Miraculously, I finished my first semester with an A-plus.
“Nā te hekenga werawera, ā, nā te whakapeto ngoi, i ako ai te reo Māori,” announced my third-year kaiako (teacher), the formidable Dean Mahuta. It translates roughly as: “Reo Māori is learned through sweat and exhaustion.”
He wasn’t wrong. His class was one of the most challenging experiences of my life - and among the most rewarding. A second-year kaiawhina (assistant) told me she had felt foolish and inadequate throughout the third-year Te Māhuri course. Now I understood.
Towards the end of that year, my grades fell off. I had met (and was living with) a woman I would soon marry. I was working hard at Fairfax and those distractions, combined with the massive demands of the course (six hours of tutorials per week and piles of homework), meant I only scraped by at the end of the year.
I was nevertheless extremely proud to have completed and passed such a challenging course.

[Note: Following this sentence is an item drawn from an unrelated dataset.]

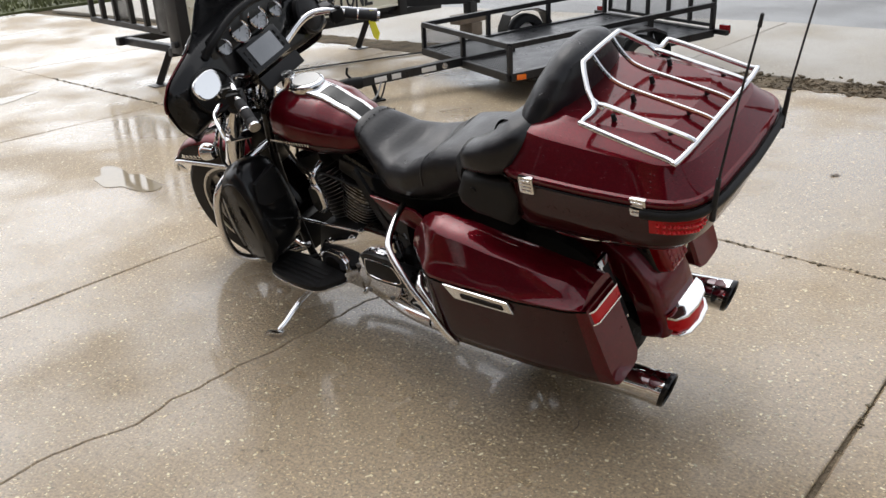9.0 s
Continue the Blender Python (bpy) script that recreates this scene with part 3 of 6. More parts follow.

I could hold relatively long conversations in te reo, understood far more about the world I lived in and could look at the islands of Tīkapa Moana and understand their names and some of the history that goes with them. I hadn’t completed the prescribed 4000-word essay in reo Māori but had produced more than 2000 words.
I had been a lazy, unengaged pupil at school and a university dropout, yet I had stuck to this course and completed it.
Part of that was down to being an adult, the rest to the quality of teaching. I found a co-operative group approach much more satisfying than sitting in a class or lecture room, listening to one person. And I met some great people along to way.
Most of all, I have never felt so supported. My gratitude to Whaea Maaki Howard, Whaea Erana Foster and Matua Dean for their kindness, patience and incredible knowledge.
You won’t learn reo Māori (or any other language) without plenty of work. But it can be a lot of fun.
For Pākehā, the death of reo Māori would be an observed tragedy, for Māori a lived tragedy. But Pākehā can play some small part in averting that tragic outcome. I hope I have made my contribution.